Repeat every line below exactly, word for word.

***

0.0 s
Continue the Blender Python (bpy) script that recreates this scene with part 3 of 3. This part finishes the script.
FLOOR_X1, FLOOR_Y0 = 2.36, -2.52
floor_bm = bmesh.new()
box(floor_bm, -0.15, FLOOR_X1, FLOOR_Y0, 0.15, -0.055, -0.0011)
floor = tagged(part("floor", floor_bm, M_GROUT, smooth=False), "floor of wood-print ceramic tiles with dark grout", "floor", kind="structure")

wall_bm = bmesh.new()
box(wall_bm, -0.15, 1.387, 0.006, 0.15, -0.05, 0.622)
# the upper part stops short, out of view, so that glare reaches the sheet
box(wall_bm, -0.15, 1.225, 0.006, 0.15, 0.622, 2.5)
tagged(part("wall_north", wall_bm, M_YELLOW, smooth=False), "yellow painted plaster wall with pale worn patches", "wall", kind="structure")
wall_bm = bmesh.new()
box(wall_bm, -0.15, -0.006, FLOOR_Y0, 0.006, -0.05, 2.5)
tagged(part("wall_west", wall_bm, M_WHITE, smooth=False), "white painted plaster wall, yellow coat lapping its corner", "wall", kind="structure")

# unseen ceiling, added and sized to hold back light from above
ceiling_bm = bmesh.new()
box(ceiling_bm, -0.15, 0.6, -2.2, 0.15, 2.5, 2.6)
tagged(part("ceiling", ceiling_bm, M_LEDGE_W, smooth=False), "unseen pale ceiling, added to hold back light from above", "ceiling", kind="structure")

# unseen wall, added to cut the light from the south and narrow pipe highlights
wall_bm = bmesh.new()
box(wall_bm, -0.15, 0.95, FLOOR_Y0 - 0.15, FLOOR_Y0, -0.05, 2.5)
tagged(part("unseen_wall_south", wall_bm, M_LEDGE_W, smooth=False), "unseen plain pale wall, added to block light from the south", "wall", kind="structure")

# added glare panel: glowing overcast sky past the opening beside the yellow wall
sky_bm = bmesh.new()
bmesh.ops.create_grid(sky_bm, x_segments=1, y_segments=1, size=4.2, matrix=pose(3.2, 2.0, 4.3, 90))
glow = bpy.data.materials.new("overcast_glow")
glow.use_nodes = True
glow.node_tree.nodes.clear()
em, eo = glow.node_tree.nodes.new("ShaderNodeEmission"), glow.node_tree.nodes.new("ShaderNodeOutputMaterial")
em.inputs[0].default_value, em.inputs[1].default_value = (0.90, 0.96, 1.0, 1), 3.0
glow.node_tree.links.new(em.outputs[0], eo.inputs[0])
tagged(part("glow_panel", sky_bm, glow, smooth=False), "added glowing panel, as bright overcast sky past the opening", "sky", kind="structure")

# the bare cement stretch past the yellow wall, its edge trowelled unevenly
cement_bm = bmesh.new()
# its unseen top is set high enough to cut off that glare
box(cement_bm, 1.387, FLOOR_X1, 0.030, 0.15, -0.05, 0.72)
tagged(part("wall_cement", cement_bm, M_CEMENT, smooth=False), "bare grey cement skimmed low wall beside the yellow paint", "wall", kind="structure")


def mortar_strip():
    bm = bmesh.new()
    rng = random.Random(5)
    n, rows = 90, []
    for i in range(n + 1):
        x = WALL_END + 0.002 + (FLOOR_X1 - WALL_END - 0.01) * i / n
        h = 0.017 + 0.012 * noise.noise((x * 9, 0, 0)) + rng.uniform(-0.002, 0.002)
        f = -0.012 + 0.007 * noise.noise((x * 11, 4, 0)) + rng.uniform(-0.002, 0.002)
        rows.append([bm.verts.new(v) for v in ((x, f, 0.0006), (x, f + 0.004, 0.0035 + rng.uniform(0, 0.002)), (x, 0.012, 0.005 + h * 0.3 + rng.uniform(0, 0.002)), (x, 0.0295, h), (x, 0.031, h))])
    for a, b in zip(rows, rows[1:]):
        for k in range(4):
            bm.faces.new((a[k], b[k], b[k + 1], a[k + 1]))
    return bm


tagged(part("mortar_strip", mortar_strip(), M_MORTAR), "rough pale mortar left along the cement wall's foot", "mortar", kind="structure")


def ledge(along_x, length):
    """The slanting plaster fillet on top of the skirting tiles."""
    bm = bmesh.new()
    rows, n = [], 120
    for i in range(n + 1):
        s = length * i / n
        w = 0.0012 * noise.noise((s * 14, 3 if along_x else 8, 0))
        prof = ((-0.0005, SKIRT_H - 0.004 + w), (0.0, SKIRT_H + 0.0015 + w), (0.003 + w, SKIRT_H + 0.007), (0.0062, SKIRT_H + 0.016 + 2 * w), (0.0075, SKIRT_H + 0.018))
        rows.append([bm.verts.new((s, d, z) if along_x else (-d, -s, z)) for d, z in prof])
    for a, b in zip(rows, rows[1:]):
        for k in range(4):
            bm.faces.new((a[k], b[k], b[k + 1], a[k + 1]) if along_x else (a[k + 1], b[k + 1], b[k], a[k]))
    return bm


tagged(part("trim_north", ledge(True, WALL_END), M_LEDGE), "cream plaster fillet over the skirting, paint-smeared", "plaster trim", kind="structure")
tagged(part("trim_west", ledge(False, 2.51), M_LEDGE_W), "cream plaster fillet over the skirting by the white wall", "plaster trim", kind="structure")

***

### [SOLUTION]
0.0 s
Continue the Blender Python (bpy) script that recreates this scene with part 3 of 3. This part finishes the script.
FLOOR_X1, FLOOR_Y0 = 2.36, -2.52
floor_bm = bmesh.new()
box(floor_bm, -0.15, FLOOR_X1, FLOOR_Y0, 0.15, -0.055, -0.0011)
floor = tagged(part("floor", floor_bm, M_GROUT, smooth=False), "floor of wood-print ceramic tiles with dark grout", "floor", kind="structure")

wall_bm = bmesh.new()
box(wall_bm, -0.15, 1.387, 0.006, 0.15, -0.05, 0.622)
# the upper part stops short, out of view, so that glare reaches the sheet
box(wall_bm, -0.15, 1.225, 0.006, 0.15, 0.622, 2.5)
tagged(part("wall_north", wall_bm, M_YELLOW, smooth=False), "yellow painted plaster wall with pale worn patches", "wall", kind="structure")
wall_bm = bmesh.new()
box(wall_bm, -0.15, -0.006, FLOOR_Y0, 0.006, -0.05, 2.5)
tagged(part("wall_west", wall_bm, M_WHITE, smooth=False), "white painted plaster wall, yellow coat lapping its corner", "wall", kind="structure")

# unseen ceiling, added and sized to hold back light from above
ceiling_bm = bmesh.new()
box(ceiling_bm, -0.15, 0.6, -2.2, 0.15, 2.5, 2.6)
tagged(part("ceiling", ceiling_bm, M_LEDGE_W, smooth=False), "unseen pale ceiling, added to hold back light from above", "ceiling", kind="structure")

# unseen wall, added to cut the light from the south and narrow pipe highlights
wall_bm = bmesh.new()
box(wall_bm, -0.15, 0.95, FLOOR_Y0 - 0.15, FLOOR_Y0, -0.05, 2.5)
tagged(part("unseen_wall_south", wall_bm, M_LEDGE_W, smooth=False), "unseen plain pale wall, added to block light from the south", "wall", kind="structure")

# added glare panel: glowing overcast sky past the opening beside the yellow wall
sky_bm = bmesh.new()
bmesh.ops.create_grid(sky_bm, x_segments=1, y_segments=1, size=4.2, matrix=pose(3.2, 2.0, 4.3, 90))
glow = bpy.data.materials.new("overcast_glow")
glow.use_nodes = True
glow.node_tree.nodes.clear()
em, eo = glow.node_tree.nodes.new("ShaderNodeEmission"), glow.node_tree.nodes.new("ShaderNodeOutputMaterial")
em.inputs[0].default_value, em.inputs[1].default_value = (0.90, 0.96, 1.0, 1), 3.0
glow.node_tree.links.new(em.outputs[0], eo.inputs[0])
tagged(part("glow_panel", sky_bm, glow, smooth=False), "added glowing panel, as bright overcast sky past the opening", "sky", kind="structure")

# the bare cement stretch past the yellow wall, its edge trowelled unevenly
cement_bm = bmesh.new()
# its unseen top is set high enough to cut off that glare
box(cement_bm, 1.387, FLOOR_X1, 0.030, 0.15, -0.05, 0.72)
tagged(part("wall_cement", cement_bm, M_CEMENT, smooth=False), "bare grey cement skimmed low wall beside the yellow paint", "wall", kind="structure")


def mortar_strip():
    bm = bmesh.new()
    rng = random.Random(5)
    n, rows = 90, []
    for i in range(n + 1):
        x = WALL_END + 0.002 + (FLOOR_X1 - WALL_END - 0.01) * i / n
        h = 0.017 + 0.012 * noise.noise((x * 9, 0, 0)) + rng.uniform(-0.002, 0.002)
        f = -0.012 + 0.007 * noise.noise((x * 11, 4, 0)) + rng.uniform(-0.002, 0.002)
        rows.append([bm.verts.new(v) for v in ((x, f, 0.0006), (x, f + 0.004, 0.0035 + rng.uniform(0, 0.002)), (x, 0.012, 0.005 + h * 0.3 + rng.uniform(0, 0.002)), (x, 0.0295, h), (x, 0.031, h))])
    for a, b in zip(rows, rows[1:]):
        for k in range(4):
            bm.faces.new((a[k], b[k], b[k + 1], a[k + 1]))
    return bm


tagged(part("mortar_strip", mortar_strip(), M_MORTAR), "rough pale mortar left along the cement wall's foot", "mortar", kind="structure")


def ledge(along_x, length):
    """The slanting plaster fillet on top of the skirting tiles."""
    bm = bmesh.new()
    rows, n = [], 120
    for i in range(n + 1):
        s = length * i / n
        w = 0.0012 * noise.noise((s * 14, 3 if along_x else 8, 0))
        prof = ((-0.0005, SKIRT_H - 0.004 + w), (0.0, SKIRT_H + 0.0015 + w), (0.003 + w, SKIRT_H + 0.007), (0.0062, SKIRT_H + 0.016 + 2 * w), (0.0075, SKIRT_H + 0.018))
        rows.append([bm.verts.new((s, d, z) if along_x else (-d, -s, z)) for d, z in prof])
    for a, b in zip(rows, rows[1:]):
        for k in range(4):
            bm.faces.new((a[k], b[k], b[k + 1], a[k + 1]) if along_x else (a[k + 1], b[k + 1], b[k], a[k]))
    return bm


tagged(part("trim_north", ledge(True, WALL_END), M_LEDGE), "cream plaster fillet over the skirting, paint-smeared", "plaster trim", kind="structure")
tagged(part("trim_west", ledge(False, 2.51), M_LEDGE_W), "cream plaster fillet over the skirting by the white wall", "plaster trim", kind="structure")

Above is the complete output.